___ Supplied information ___

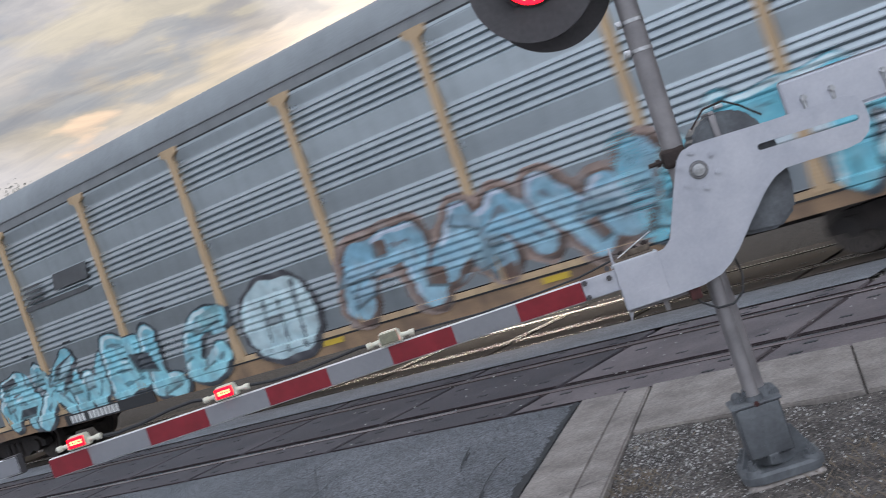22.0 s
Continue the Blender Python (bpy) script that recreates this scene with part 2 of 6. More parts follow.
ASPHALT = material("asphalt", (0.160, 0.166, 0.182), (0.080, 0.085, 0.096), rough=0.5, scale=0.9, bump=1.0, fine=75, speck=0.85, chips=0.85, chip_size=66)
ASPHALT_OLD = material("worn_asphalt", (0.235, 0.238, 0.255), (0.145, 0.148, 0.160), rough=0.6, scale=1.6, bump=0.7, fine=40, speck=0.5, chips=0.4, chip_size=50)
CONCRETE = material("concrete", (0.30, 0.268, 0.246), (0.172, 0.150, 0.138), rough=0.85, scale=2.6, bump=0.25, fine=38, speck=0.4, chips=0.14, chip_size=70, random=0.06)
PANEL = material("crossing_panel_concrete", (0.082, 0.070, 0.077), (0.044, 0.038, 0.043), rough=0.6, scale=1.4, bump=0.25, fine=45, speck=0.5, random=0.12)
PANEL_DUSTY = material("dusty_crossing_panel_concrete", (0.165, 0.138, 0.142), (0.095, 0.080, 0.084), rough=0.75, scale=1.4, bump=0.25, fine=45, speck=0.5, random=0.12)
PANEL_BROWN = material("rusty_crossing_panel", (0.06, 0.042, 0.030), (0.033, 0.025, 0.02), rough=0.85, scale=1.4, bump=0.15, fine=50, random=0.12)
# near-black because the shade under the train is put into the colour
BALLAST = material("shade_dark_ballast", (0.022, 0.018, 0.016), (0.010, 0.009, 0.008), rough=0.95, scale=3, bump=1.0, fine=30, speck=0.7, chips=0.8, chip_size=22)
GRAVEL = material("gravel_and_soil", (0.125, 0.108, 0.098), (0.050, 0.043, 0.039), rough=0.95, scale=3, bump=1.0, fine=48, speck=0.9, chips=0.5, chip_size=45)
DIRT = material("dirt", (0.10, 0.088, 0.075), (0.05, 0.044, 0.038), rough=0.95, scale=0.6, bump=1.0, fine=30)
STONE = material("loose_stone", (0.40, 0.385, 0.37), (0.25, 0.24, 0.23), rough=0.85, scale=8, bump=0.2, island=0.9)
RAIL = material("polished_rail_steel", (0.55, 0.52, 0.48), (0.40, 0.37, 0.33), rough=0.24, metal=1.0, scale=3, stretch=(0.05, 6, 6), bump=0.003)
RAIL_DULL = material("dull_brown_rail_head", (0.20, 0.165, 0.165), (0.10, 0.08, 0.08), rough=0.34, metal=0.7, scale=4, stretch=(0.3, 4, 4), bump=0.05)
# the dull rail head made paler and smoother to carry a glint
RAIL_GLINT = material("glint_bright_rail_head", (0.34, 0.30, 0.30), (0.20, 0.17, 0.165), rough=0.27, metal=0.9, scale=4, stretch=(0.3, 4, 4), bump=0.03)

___

# [Requirement]
Omit each picture, then return all of the listing exactly as it stands.

# [Answer to the exercise]
22.0 s
Continue the Blender Python (bpy) script that recreates this scene with part 2 of 6. More parts follow.
ASPHALT = material("asphalt", (0.160, 0.166, 0.182), (0.080, 0.085, 0.096), rough=0.5, scale=0.9, bump=1.0, fine=75, speck=0.85, chips=0.85, chip_size=66)
ASPHALT_OLD = material("worn_asphalt", (0.235, 0.238, 0.255), (0.145, 0.148, 0.160), rough=0.6, scale=1.6, bump=0.7, fine=40, speck=0.5, chips=0.4, chip_size=50)
CONCRETE = material("concrete", (0.30, 0.268, 0.246), (0.172, 0.150, 0.138), rough=0.85, scale=2.6, bump=0.25, fine=38, speck=0.4, chips=0.14, chip_size=70, random=0.06)
PANEL = material("crossing_panel_concrete", (0.082, 0.070, 0.077), (0.044, 0.038, 0.043), rough=0.6, scale=1.4, bump=0.25, fine=45, speck=0.5, random=0.12)
PANEL_DUSTY = material("dusty_crossing_panel_concrete", (0.165, 0.138, 0.142), (0.095, 0.080, 0.084), rough=0.75, scale=1.4, bump=0.25, fine=45, speck=0.5, random=0.12)
PANEL_BROWN = material("rusty_crossing_panel", (0.06, 0.042, 0.030), (0.033, 0.025, 0.02), rough=0.85, scale=1.4, bump=0.15, fine=50, random=0.12)
# near-black because the shade under the train is put into the colour
BALLAST = material("shade_dark_ballast", (0.022, 0.018, 0.016), (0.010, 0.009, 0.008), rough=0.95, scale=3, bump=1.0, fine=30, speck=0.7, chips=0.8, chip_size=22)
GRAVEL = material("gravel_and_soil", (0.125, 0.108, 0.098), (0.050, 0.043, 0.039), rough=0.95, scale=3, bump=1.0, fine=48, speck=0.9, chips=0.5, chip_size=45)
DIRT = material("dirt", (0.10, 0.088, 0.075), (0.05, 0.044, 0.038), rough=0.95, scale=0.6, bump=1.0, fine=30)
STONE = material("loose_stone", (0.40, 0.385, 0.37), (0.25, 0.24, 0.23), rough=0.85, scale=8, bump=0.2, island=0.9)
RAIL = material("polished_rail_steel", (0.55, 0.52, 0.48), (0.40, 0.37, 0.33), rough=0.24, metal=1.0, scale=3, stretch=(0.05, 6, 6), bump=0.003)
RAIL_DULL = material("dull_brown_rail_head", (0.20, 0.165, 0.165), (0.10, 0.08, 0.08), rough=0.34, metal=0.7, scale=4, stretch=(0.3, 4, 4), bump=0.05)
# the dull rail head made paler and smoother to carry a glint
RAIL_GLINT = material("glint_bright_rail_head", (0.34, 0.30, 0.30), (0.20, 0.17, 0.165), rough=0.27, metal=0.9, scale=4, stretch=(0.3, 4, 4), bump=0.03)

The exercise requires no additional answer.